Minnesota Board of Water and Soil Resources Executive Director John Jaschke said a lot of Minnesota River watershed project improvements have happened in the last decade.
“We created water improvement plans in 2015. Now, every major state watershed has an improvement plan. That is a significant achievement,” he said. “Stay focused. There is still a lot of work to do. Federal funding is now being questioned. We can improve drainage and water quality in the same place. We have to balance needs with what is reasonable. We could design for 500-year flood situations, if we could afford it.”
Flood event data shows 12 of 22 major Minnesota River flood events in the past 90 years occurred since 2010.

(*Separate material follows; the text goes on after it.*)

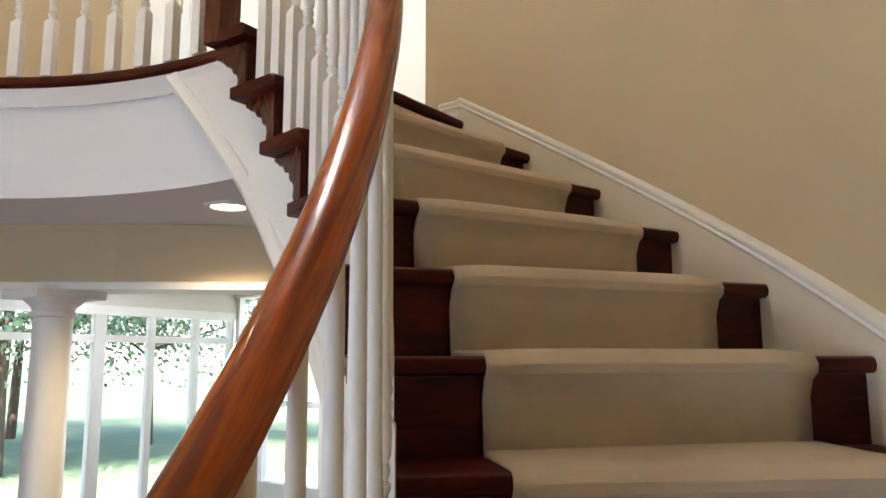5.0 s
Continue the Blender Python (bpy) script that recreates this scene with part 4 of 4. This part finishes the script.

In 2017, a modest volunteer effort began to address water quality by examining Minnesota River watershed drainage improvement projects. Gathering documents including project petitions, engineering reports, public comments and Minnesota Department of Natural Resources (DNR) advisory letters, the effort grew to become the Minnesota River Collaborative.
It now includes the Lake Pepin Legacy Alliance, Minnesota Center for Environmental Advocacy and Minnesota Well Owners Organization.
Seeking other interested organizations, the collaborative proposes legislative to improve drainage regulation and oversight and encourages funding efforts to avoid adverse effects and consider cumulative impacts of drainage projects.